_Goal:_
Below is a listing. Quote from it, exactly, the lines from the one containing "pose from metres" down to the one containing "carried.location, carried.rotation_quaternion = m.translation, q", both ends included, and nothing else.

_Provided records:_

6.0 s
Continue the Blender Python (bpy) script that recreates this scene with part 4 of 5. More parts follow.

* * *

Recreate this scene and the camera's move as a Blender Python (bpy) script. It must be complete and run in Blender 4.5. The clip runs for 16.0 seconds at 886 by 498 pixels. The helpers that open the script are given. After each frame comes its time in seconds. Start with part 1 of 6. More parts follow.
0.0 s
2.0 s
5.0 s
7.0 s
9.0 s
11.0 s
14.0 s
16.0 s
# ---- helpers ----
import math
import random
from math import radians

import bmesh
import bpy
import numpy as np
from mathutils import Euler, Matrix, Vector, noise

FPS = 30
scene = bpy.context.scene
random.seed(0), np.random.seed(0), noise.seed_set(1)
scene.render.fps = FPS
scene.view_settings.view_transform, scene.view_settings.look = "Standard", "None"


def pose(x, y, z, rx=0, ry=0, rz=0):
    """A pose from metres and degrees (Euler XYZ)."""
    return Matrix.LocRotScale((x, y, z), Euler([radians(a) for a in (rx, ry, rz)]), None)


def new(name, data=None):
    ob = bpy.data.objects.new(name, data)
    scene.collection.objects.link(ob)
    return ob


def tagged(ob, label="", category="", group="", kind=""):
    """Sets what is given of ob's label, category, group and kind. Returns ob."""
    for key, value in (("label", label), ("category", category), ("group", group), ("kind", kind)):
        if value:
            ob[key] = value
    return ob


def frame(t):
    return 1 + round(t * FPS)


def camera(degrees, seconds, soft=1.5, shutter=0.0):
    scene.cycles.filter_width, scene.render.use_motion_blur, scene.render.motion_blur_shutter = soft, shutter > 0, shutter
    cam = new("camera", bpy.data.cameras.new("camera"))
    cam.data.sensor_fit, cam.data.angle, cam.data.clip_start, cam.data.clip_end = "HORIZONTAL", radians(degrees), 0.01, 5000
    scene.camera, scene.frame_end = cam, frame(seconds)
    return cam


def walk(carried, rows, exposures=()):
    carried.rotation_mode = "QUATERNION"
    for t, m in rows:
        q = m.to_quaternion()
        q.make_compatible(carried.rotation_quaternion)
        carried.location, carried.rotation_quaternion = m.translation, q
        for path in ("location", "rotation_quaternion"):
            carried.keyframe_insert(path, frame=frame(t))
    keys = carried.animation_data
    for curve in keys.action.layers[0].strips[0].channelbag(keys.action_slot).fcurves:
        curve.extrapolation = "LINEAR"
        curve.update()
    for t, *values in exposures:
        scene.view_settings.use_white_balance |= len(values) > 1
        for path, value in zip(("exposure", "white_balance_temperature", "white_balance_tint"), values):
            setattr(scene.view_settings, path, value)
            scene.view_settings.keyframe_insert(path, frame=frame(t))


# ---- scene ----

_Response to the task:_
    """A pose from metres and degrees (Euler XYZ)."""
    return Matrix.LocRotScale((x, y, z), Euler([radians(a) for a in (rx, ry, rz)]), None)


def new(name, data=None):
    ob = bpy.data.objects.new(name, data)
    scene.collection.objects.link(ob)
    return ob


def tagged(ob, label="", category="", group="", kind=""):
    """Sets what is given of ob's label, category, group and kind. Returns ob."""
    for key, value in (("label", label), ("category", category), ("group", group), ("kind", kind)):
        if value:
            ob[key] = value
    return ob


def frame(t):
    return 1 + round(t * FPS)


def camera(degrees, seconds, soft=1.5, shutter=0.0):
    scene.cycles.filter_width, scene.render.use_motion_blur, scene.render.motion_blur_shutter = soft, shutter > 0, shutter
    cam = new("camera", bpy.data.cameras.new("camera"))
    cam.data.sensor_fit, cam.data.angle, cam.data.clip_start, cam.data.clip_end = "HORIZONTAL", radians(degrees), 0.01, 5000
    scene.camera, scene.frame_end = cam, frame(seconds)
    return cam


def walk(carried, rows, exposures=()):
    carried.rotation_mode = "QUATERNION"
    for t, m in rows:
        q = m.to_quaternion()
        q.make_compatible(carried.rotation_quaternion)
        carried.location, carried.rotation_quaternion = m.translation, q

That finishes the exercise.